(INSTRUCTION): Retype all material exactly. Pictures stay out of the copy.
------------
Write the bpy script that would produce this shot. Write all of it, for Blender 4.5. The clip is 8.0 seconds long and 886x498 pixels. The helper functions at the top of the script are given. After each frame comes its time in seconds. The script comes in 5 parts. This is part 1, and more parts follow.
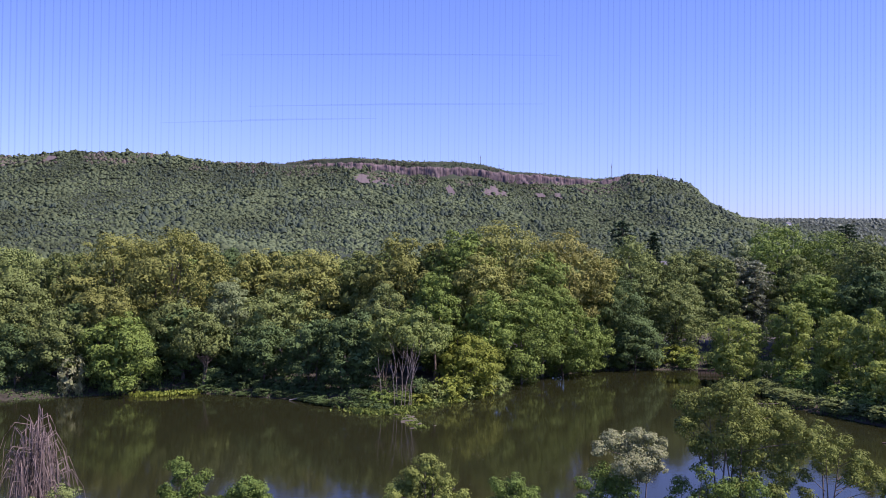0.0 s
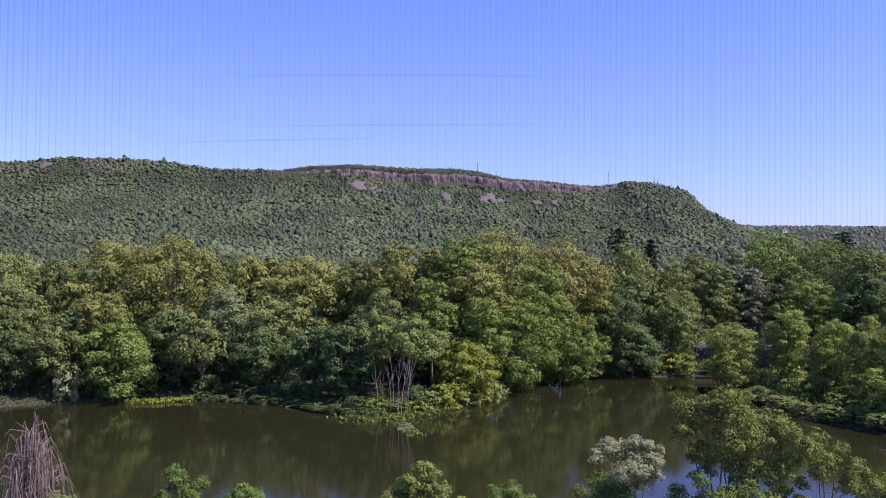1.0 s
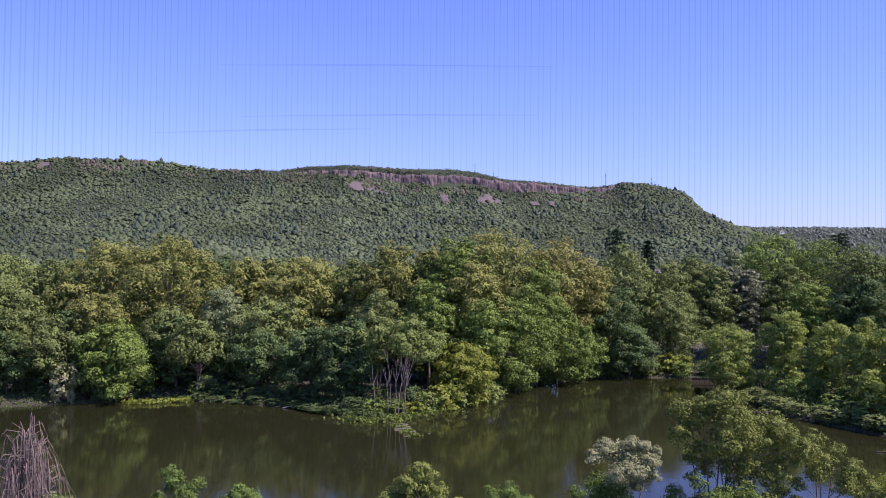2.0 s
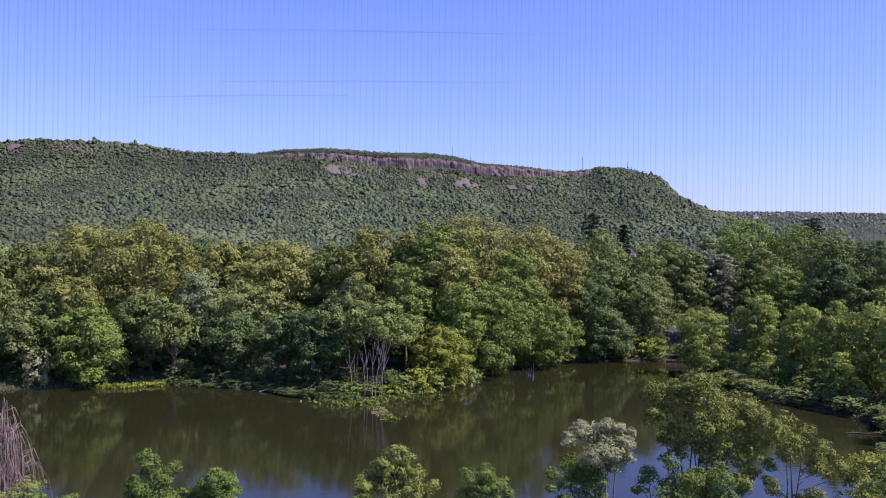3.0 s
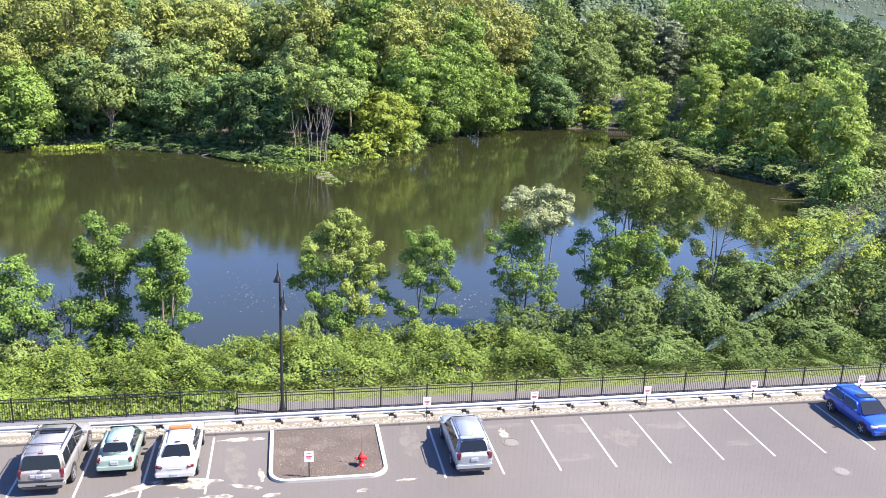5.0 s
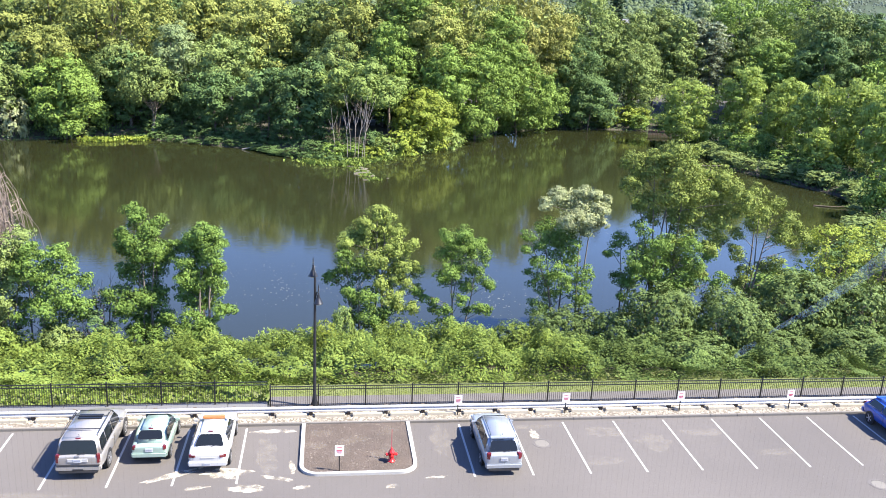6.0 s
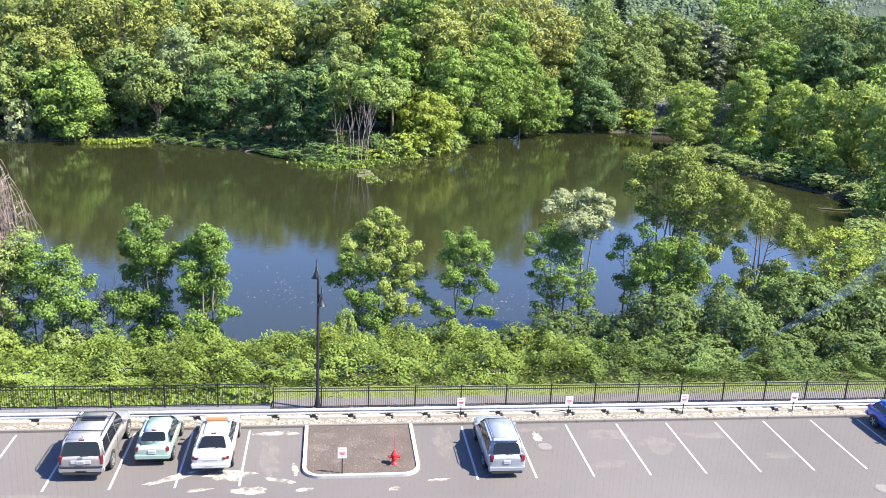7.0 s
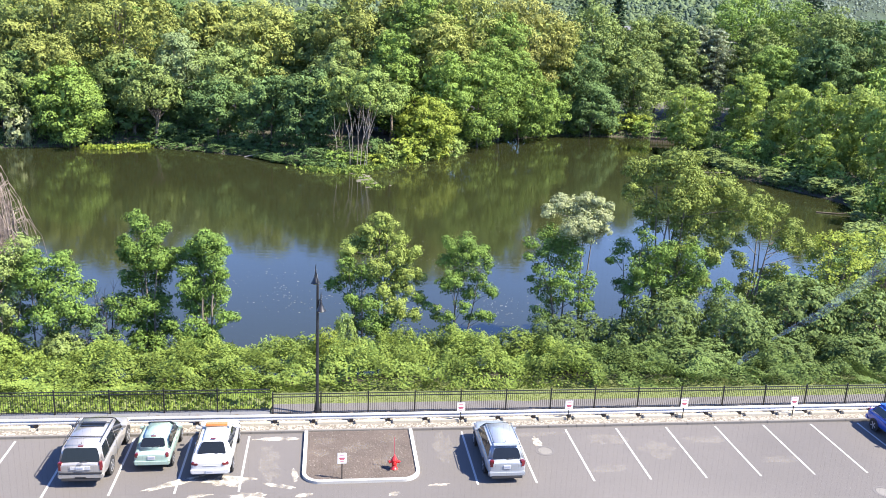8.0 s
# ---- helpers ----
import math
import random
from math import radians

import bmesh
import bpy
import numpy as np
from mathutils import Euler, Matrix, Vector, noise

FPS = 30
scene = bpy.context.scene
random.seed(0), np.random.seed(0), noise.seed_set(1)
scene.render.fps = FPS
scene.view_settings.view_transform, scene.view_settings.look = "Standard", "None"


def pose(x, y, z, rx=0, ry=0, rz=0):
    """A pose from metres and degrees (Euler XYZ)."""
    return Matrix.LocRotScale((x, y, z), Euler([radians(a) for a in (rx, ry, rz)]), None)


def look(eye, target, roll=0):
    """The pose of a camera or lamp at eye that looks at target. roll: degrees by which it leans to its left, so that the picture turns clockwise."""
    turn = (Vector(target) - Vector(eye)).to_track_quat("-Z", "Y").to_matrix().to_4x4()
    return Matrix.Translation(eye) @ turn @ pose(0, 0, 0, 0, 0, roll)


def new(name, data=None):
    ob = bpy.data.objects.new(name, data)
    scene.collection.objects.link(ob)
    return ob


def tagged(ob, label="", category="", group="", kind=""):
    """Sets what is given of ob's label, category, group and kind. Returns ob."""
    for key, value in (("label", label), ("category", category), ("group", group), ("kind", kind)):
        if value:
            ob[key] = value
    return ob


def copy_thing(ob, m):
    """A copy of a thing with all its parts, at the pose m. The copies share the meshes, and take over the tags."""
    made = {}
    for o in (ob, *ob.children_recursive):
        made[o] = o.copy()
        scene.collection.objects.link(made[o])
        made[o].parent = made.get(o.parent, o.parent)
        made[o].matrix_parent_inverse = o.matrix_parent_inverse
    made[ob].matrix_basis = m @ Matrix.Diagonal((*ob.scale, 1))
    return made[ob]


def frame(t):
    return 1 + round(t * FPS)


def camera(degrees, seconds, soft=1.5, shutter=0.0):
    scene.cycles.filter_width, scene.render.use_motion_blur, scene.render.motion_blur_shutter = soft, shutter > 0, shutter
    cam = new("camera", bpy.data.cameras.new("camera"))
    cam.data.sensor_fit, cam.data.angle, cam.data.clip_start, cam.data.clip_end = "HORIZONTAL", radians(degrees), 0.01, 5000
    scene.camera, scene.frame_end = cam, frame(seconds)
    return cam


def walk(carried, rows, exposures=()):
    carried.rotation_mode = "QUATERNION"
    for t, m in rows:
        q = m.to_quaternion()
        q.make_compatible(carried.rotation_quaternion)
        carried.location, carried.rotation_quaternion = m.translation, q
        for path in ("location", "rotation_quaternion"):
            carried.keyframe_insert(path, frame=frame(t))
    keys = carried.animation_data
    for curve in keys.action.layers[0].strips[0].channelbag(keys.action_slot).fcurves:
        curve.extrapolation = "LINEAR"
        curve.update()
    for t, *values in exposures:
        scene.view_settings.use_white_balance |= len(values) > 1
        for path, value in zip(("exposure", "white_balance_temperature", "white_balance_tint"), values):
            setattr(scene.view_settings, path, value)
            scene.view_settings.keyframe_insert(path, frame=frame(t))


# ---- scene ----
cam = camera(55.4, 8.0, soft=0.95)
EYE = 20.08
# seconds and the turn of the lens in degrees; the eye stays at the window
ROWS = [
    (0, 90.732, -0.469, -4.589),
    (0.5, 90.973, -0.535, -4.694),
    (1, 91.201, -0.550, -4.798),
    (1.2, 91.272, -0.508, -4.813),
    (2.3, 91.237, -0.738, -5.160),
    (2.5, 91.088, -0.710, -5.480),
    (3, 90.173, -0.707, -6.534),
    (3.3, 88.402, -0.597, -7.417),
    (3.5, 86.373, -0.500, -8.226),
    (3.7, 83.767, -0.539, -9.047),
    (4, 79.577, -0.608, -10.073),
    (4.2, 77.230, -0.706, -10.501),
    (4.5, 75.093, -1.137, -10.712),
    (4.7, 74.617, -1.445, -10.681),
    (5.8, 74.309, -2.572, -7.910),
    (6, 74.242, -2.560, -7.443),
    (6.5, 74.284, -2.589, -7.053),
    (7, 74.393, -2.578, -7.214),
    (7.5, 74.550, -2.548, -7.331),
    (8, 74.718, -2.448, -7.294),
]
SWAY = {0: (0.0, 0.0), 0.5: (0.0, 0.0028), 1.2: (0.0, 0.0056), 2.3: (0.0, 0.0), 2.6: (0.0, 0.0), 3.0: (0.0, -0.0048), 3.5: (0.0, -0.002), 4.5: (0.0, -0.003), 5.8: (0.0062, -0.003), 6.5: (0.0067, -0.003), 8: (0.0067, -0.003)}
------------
(THE COMPLETED TASK):
Write the bpy script that would produce this shot. Write all of it, for Blender 4.5. The clip is 8.0 seconds long and 886x498 pixels. The helper functions at the top of the script are given. After each frame comes its time in seconds. The script comes in 5 parts. This is part 1, and more parts follow.
0.0 s
1.0 s
2.0 s
3.0 s
5.0 s
6.0 s
7.0 s
8.0 s
# ---- helpers ----
import math
import random
from math import radians

import bmesh
import bpy
import numpy as np
from mathutils import Euler, Matrix, Vector, noise

FPS = 30
scene = bpy.context.scene
random.seed(0), np.random.seed(0), noise.seed_set(1)
scene.render.fps = FPS
scene.view_settings.view_transform, scene.view_settings.look = "Standard", "None"


def pose(x, y, z, rx=0, ry=0, rz=0):
    """A pose from metres and degrees (Euler XYZ)."""
    return Matrix.LocRotScale((x, y, z), Euler([radians(a) for a in (rx, ry, rz)]), None)


def look(eye, target, roll=0):
    """The pose of a camera or lamp at eye that looks at target. roll: degrees by which it leans to its left, so that the picture turns clockwise."""
    turn = (Vector(target) - Vector(eye)).to_track_quat("-Z", "Y").to_matrix().to_4x4()
    return Matrix.Translation(eye) @ turn @ pose(0, 0, 0, 0, 0, roll)


def new(name, data=None):
    ob = bpy.data.objects.new(name, data)
    scene.collection.objects.link(ob)
    return ob


def tagged(ob, label="", category="", group="", kind=""):
    """Sets what is given of ob's label, category, group and kind. Returns ob."""
    for key, value in (("label", label), ("category", category), ("group", group), ("kind", kind)):
        if value:
            ob[key] = value
    return ob


def copy_thing(ob, m):
    """A copy of a thing with all its parts, at the pose m. The copies share the meshes, and take over the tags."""
    made = {}
    for o in (ob, *ob.children_recursive):
        made[o] = o.copy()
        scene.collection.objects.link(made[o])
        made[o].parent = made.get(o.parent, o.parent)
        made[o].matrix_parent_inverse = o.matrix_parent_inverse
    made[ob].matrix_basis = m @ Matrix.Diagonal((*ob.scale, 1))
    return made[ob]


def frame(t):
    return 1 + round(t * FPS)


def camera(degrees, seconds, soft=1.5, shutter=0.0):
    scene.cycles.filter_width, scene.render.use_motion_blur, scene.render.motion_blur_shutter = soft, shutter > 0, shutter
    cam = new("camera", bpy.data.cameras.new("camera"))
    cam.data.sensor_fit, cam.data.angle, cam.data.clip_start, cam.data.clip_end = "HORIZONTAL", radians(degrees), 0.01, 5000
    scene.camera, scene.frame_end = cam, frame(seconds)
    return cam


def walk(carried, rows, exposures=()):
    carried.rotation_mode = "QUATERNION"
    for t, m in rows:
        q = m.to_quaternion()
        q.make_compatible(carried.rotation_quaternion)
        carried.location, carried.rotation_quaternion = m.translation, q
        for path in ("location", "rotation_quaternion"):
            carried.keyframe_insert(path, frame=frame(t))
    keys = carried.animation_data
    for curve in keys.action.layers[0].strips[0].channelbag(keys.action_slot).fcurves:
        curve.extrapolation = "LINEAR"
        curve.update()
    for t, *values in exposures:
        scene.view_settings.use_white_balance |= len(values) > 1
        for path, value in zip(("exposure", "white_balance_temperature", "white_balance_tint"), values):
            setattr(scene.view_settings, path, value)
            scene.view_settings.keyframe_insert(path, frame=frame(t))


# ---- scene ----
cam = camera(55.4, 8.0, soft=0.95)
EYE = 20.08
# seconds and the turn of the lens in degrees; the eye stays at the window
ROWS = [
    (0, 90.732, -0.469, -4.589),
    (0.5, 90.973, -0.535, -4.694),
    (1, 91.201, -0.550, -4.798),
    (1.2, 91.272, -0.508, -4.813),
    (2.3, 91.237, -0.738, -5.160),
    (2.5, 91.088, -0.710, -5.480),
    (3, 90.173, -0.707, -6.534),
    (3.3, 88.402, -0.597, -7.417),
    (3.5, 86.373, -0.500, -8.226),
    (3.7, 83.767, -0.539, -9.047),
    (4, 79.577, -0.608, -10.073),
    (4.2, 77.230, -0.706, -10.501),
    (4.5, 75.093, -1.137, -10.712),
    (4.7, 74.617, -1.445, -10.681),
    (5.8, 74.309, -2.572, -7.910),
    (6, 74.242, -2.560, -7.443),
    (6.5, 74.284, -2.589, -7.053),
    (7, 74.393, -2.578, -7.214),
    (7.5, 74.550, -2.548, -7.331),
    (8, 74.718, -2.448, -7.294),
]
SWAY = {0: (0.0, 0.0), 0.5: (0.0, 0.0028), 1.2: (0.0, 0.0056), 2.3: (0.0, 0.0), 2.6: (0.0, 0.0), 3.0: (0.0, -0.0048), 3.5: (0.0, -0.002), 4.5: (0.0, -0.003), 5.8: (0.0062, -0.003), 6.5: (0.0067, -0.003), 8: (0.0067, -0.003)}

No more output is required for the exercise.